Bikers are also encouraged to visit www.walesbybike.com for information and tips for safe riding in Wales. Funded by Mid & South Wales Safety Camera Partnership and written by professional bikers for bikers, the website features seasonal riding advice, hints, blogs, downloads, competitions, tips for car drivers and a safety camera database.
Police motorcyclists will be visiting popular bike haunts throughout March to speak to bikers about safe riding and the training available for them to become more competent riders.
The campaign is also supported by advertising in the washrooms of service stations, bike dealerships and cafes across Wales together with a presence at local events.
PC Kevin Garner, a motorcyclist with South Wales Police who helped develop the Wales By Bike website, said that something needed to be done to bring down the number of bike fatalities across Wales. “We want to provide bikers with as much information as possible on riding safely but without preaching or overcomplicating the issues. Sadly, in my job, I’ve had to attend the scene of many a motorbike crash and not only are the number of accidents on the up but, last year, the accidents started much earlier in the year because of the unusually good weather we had.

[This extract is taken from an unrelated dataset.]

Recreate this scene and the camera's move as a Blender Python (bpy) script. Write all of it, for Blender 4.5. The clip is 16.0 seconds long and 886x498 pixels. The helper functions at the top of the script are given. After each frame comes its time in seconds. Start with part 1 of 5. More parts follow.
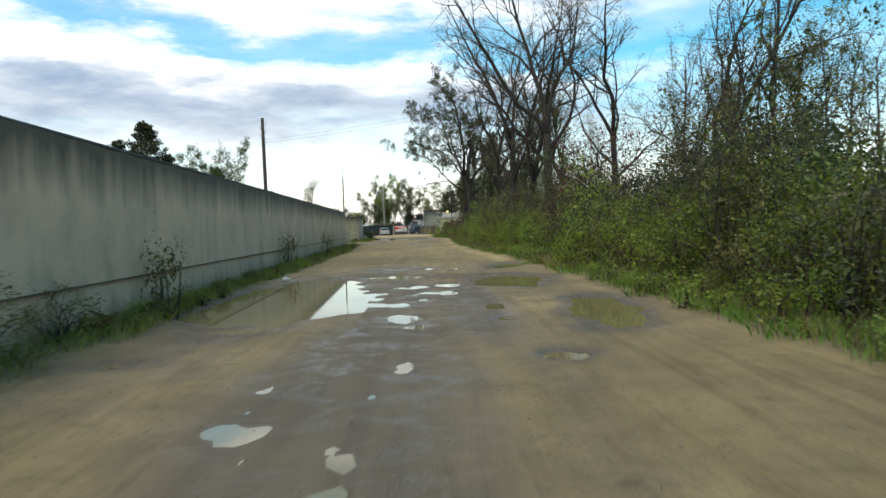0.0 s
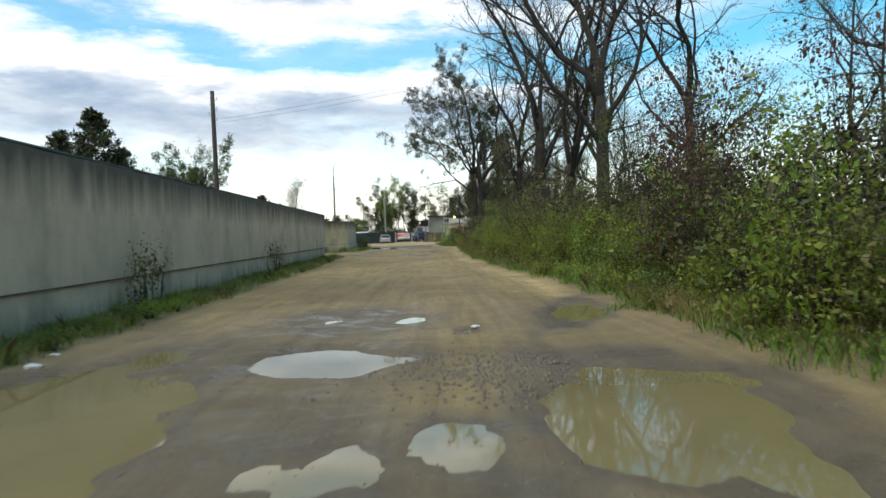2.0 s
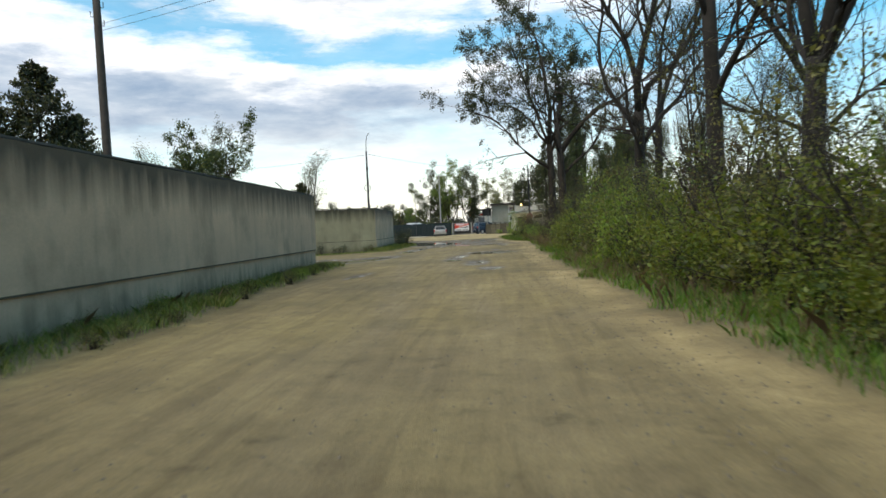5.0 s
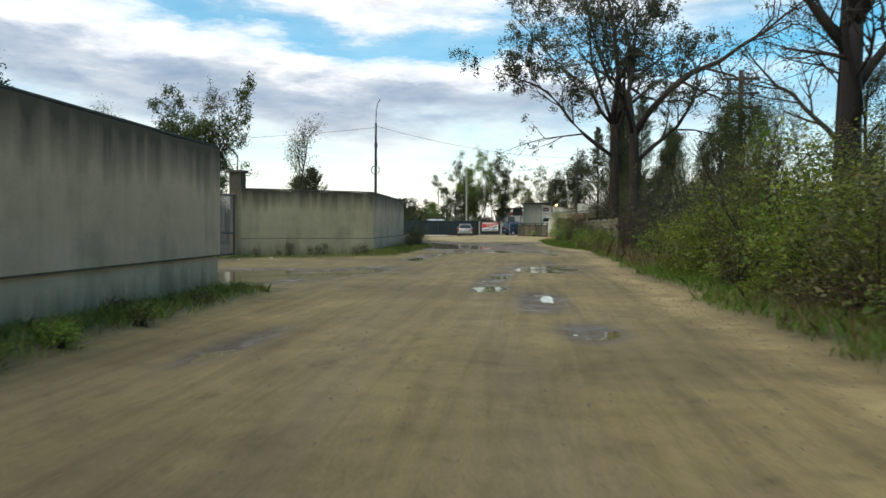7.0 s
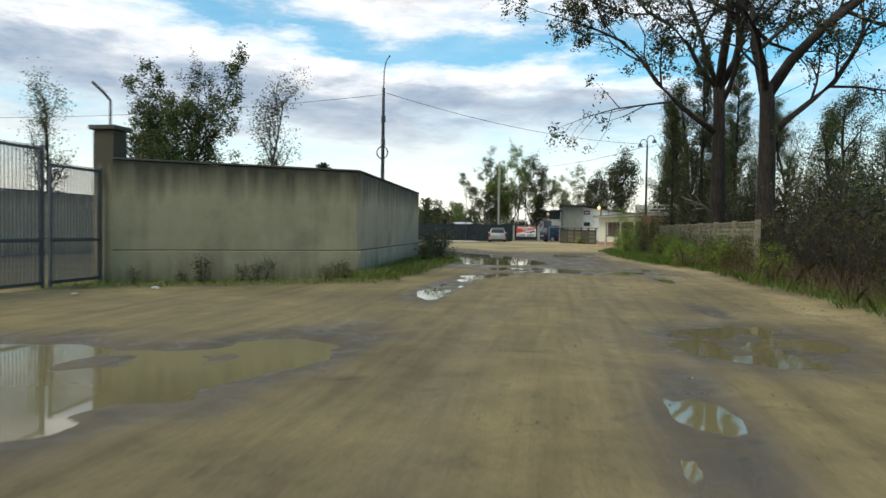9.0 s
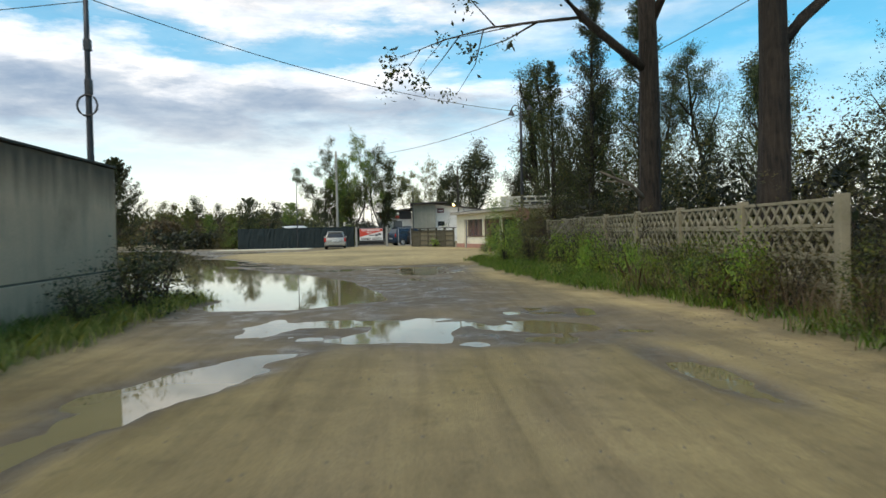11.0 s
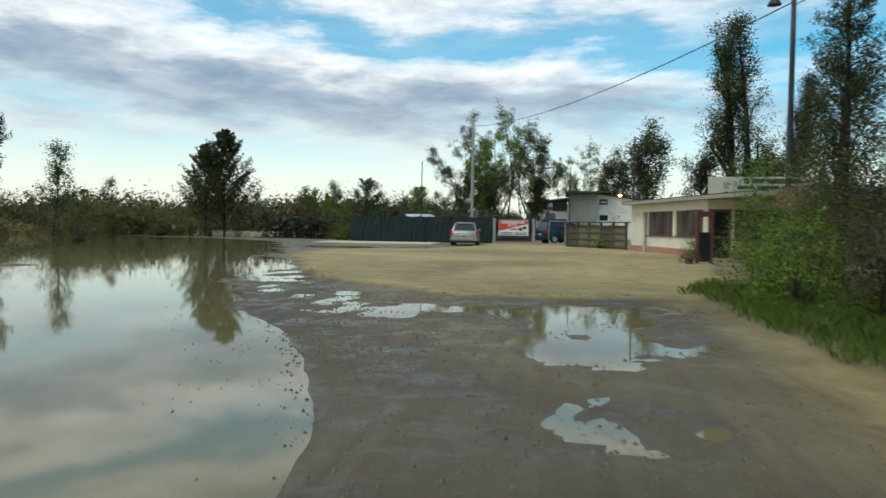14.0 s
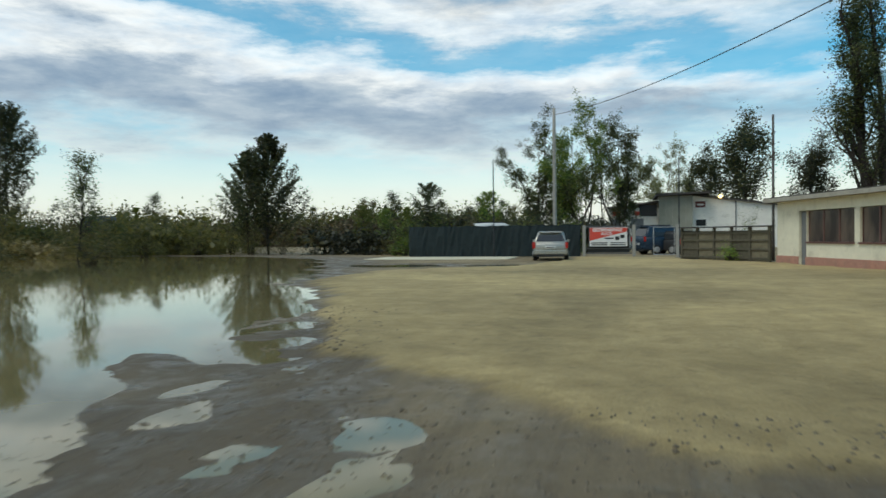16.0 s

“Wales has some great roads for biking and we want people to enjoy them – but safely. Every year, motorbikes become faster, more powerful and more sophisticated. At the same time, the roads have got far more busier which means that bikers need to be much more clued up and keep their riding skills sharp to cope with the demands of today’s roads and machines.”
Neil Rees, manager of JT’s Motorcycles, one of the main dealers in South Wales, said that while the number of fatalities were on the up, so too was the quality and specification of bikes being sold. “While we sold a lot of bikes 23 years ago, it was purely for commuting reasons. The bikes weren’t built for going fast and were a more cost effective means of getting from A to B for those people that couldn’t afford a car. Now, 85 per cent of the bikes we sell are for leisure with the majority of our customers buying a high spec bike to indulge their hobby. Bikes are much more powerful and faster these days. We’re starting to see a change in the types of bikes sold now though with lots of our customers switching to a more laid back style of machine,” he said.
Jim Moore of Mid & South Wales Safety Camera Partnership said that the partnership was fully supportive of this initiative. “One death on the road is one too many and we will do all we can to reduce the number of bike fatalities on our roads and the misery brought to families and friends. Not only do motorcyclists have to be more aware, adhere to speed limits and wear the right kit but motorists in general can help too by remembering that there are many more motorcycles on the road today and, because of their size, are difficult to spot, especially at night or in poor weather conditions.”